Welcome to another edition of Top Ten Things, here at Enuffa.com, where I rattle off ten somethingorothers in some kind of order and explain why I chose said order.
Today I'll be ranking the films of vaunted director David Fincher. I've been following Mr. Fincher's career since the beginning, when he cut his feature film teeth with the third
Alien film. I was immediately struck by his distinctive visual style; even as a first-time director his films had a unique, noirish look that was bleak, harsh, and compositionally spectacular. Fincher became one of Hollywood's hottest auteurs only a few years later, and now boasts one of the most intriguing filmographies in the business. No matter what his films are about I'll always go out of my way to see them; two of the entries on this list remain among my all-time favorite movies.
So let's get started. Here's how I rank the films of David Fincher....
12. Alien 3
Anyone who knows me is aware I hate this film. Hate it. With the raging intensity of a thousand soccer riots. No sequel has ever pissed me off as much as this one (as documented
HERE). But goddamn if this isn't a beautiful-looking film. 20th Century Fox clearly hired the visually gifted music video veteran Fincher to make the film
they wanted to make, hoping he'd just "yes" them to death and they'd have another hit on their hands (Given that the wildly successful
Alien and
Aliens were both directed by strong-willed visionaries I'm not sure why the studio didn't want the same kinda thing this time). But Fincher had his own ideas for the film, and it was a combative shoot from the get-go (It didn't help that the studio rushed the movie into production without a finished script), one that Fincher described as a miserable experience. He has since disowned the movie, declining to take part in a Director's Cut for the Blu Ray release. Regardless of its unimaginative storyline though,
Alien 3 is a visually incredible horror film that demonstrated emphatically Fincher's singular gift for creating cinematically stunning, atmospheric films.

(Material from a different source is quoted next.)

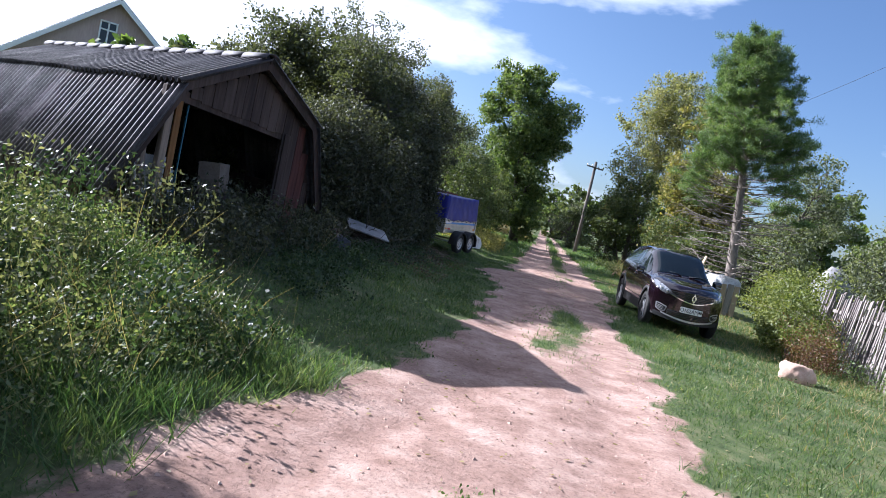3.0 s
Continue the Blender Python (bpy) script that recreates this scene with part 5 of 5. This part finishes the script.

11. The Curious Case of Benjamin Button
Probably the most disappointing Fincher film besides
Alien 3 was this strange,
Forrest Gump-esque parable about a man who ages in reverse. Brad Pitt plays the title character, born as a tiny, frail old man, who grows younger with age. Button befriends a young girl and the two become soul mates of sorts, until eventually she becomes a matronly figure for him as a little boy. The film is impressive technically, and boasts fine performances, but aside from the gimmickry of the story there isn't a lot to sink one's teeth into. I never felt very emotionally engaged, and ultimately the movie felt like an exploration of the gimmick, rather than a story that really needed to be told. Still, Fincher lent
Benjamin Button his usual visual flair, making this worth a look.
10. Panic Room
Fincher's most genre-specific movie was the Hitchcockian
Panic Room, about a woman and her daughter being sieged in their own home by a gang of thieves. This first-rate thriller is a classic cat-and-mouse game, but sets itself apart from lesser films by staying a step ahead of the audience's expectations and occasionally reversing the roles. Jodie Foster and Forest Whitaker give strong, believable performances as the mother and the head thief, respectively, while Jared Leto and Dwight Yoakam have memorable supporting turns. Also of note, this was one of Kristen Stewart's first roles, as Foster's precocious eleven-year-old daughter.
Panic Room doesn't have the lasting appeal of Fincher's better works, but it's most certainly a well-made example of suspense filmmaking that manages never to insult the audience's intelligence. It's a smartly-written film for the initiated viewer.